# TASK DETAILS
The listing below is to be output in its exact form.

# INFORMATION SUPPLIED
********************

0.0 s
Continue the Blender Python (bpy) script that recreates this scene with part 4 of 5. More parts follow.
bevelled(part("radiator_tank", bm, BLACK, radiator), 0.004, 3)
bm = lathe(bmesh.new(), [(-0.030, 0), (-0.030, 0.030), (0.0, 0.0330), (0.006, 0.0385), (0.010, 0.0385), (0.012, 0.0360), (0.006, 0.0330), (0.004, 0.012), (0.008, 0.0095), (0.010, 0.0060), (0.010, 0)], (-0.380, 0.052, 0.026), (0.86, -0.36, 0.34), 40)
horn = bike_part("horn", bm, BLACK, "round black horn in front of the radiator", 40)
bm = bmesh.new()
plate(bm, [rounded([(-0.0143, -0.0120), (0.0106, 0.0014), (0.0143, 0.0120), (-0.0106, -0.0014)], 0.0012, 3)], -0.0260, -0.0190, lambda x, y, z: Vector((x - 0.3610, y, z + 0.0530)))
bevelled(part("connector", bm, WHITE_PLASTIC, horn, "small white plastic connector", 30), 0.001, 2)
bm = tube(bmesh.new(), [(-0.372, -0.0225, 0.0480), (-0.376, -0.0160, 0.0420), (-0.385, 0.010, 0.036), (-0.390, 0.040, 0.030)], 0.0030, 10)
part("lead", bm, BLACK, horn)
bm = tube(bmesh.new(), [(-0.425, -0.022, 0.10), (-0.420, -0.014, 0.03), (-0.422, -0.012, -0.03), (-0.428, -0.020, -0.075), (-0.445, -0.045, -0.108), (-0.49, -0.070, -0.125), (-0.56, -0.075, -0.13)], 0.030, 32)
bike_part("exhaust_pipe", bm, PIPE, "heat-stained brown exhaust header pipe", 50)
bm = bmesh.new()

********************

# ANSWER TO THE EXERCISE
0.0 s
Continue the Blender Python (bpy) script that recreates this scene with part 4 of 5. More parts follow.
bevelled(part("radiator_tank", bm, BLACK, radiator), 0.004, 3)
bm = lathe(bmesh.new(), [(-0.030, 0), (-0.030, 0.030), (0.0, 0.0330), (0.006, 0.0385), (0.010, 0.0385), (0.012, 0.0360), (0.006, 0.0330), (0.004, 0.012), (0.008, 0.0095), (0.010, 0.0060), (0.010, 0)], (-0.380, 0.052, 0.026), (0.86, -0.36, 0.34), 40)
horn = bike_part("horn", bm, BLACK, "round black horn in front of the radiator", 40)
bm = bmesh.new()
plate(bm, [rounded([(-0.0143, -0.0120), (0.0106, 0.0014), (0.0143, 0.0120), (-0.0106, -0.0014)], 0.0012, 3)], -0.0260, -0.0190, lambda x, y, z: Vector((x - 0.3610, y, z + 0.0530)))
bevelled(part("connector", bm, WHITE_PLASTIC, horn, "small white plastic connector", 30), 0.001, 2)
bm = tube(bmesh.new(), [(-0.372, -0.0225, 0.0480), (-0.376, -0.0160, 0.0420), (-0.385, 0.010, 0.036), (-0.390, 0.040, 0.030)], 0.0030, 10)
part("lead", bm, BLACK, horn)
bm = tube(bmesh.new(), [(-0.425, -0.022, 0.10), (-0.420, -0.014, 0.03), (-0.422, -0.012, -0.03), (-0.428, -0.020, -0.075), (-0.445, -0.045, -0.108), (-0.49, -0.070, -0.125), (-0.56, -0.075, -0.13)], 0.030, 32)
bike_part("exhaust_pipe", bm, PIPE, "heat-stained brown exhaust header pipe", 50)
bm = bmesh.new()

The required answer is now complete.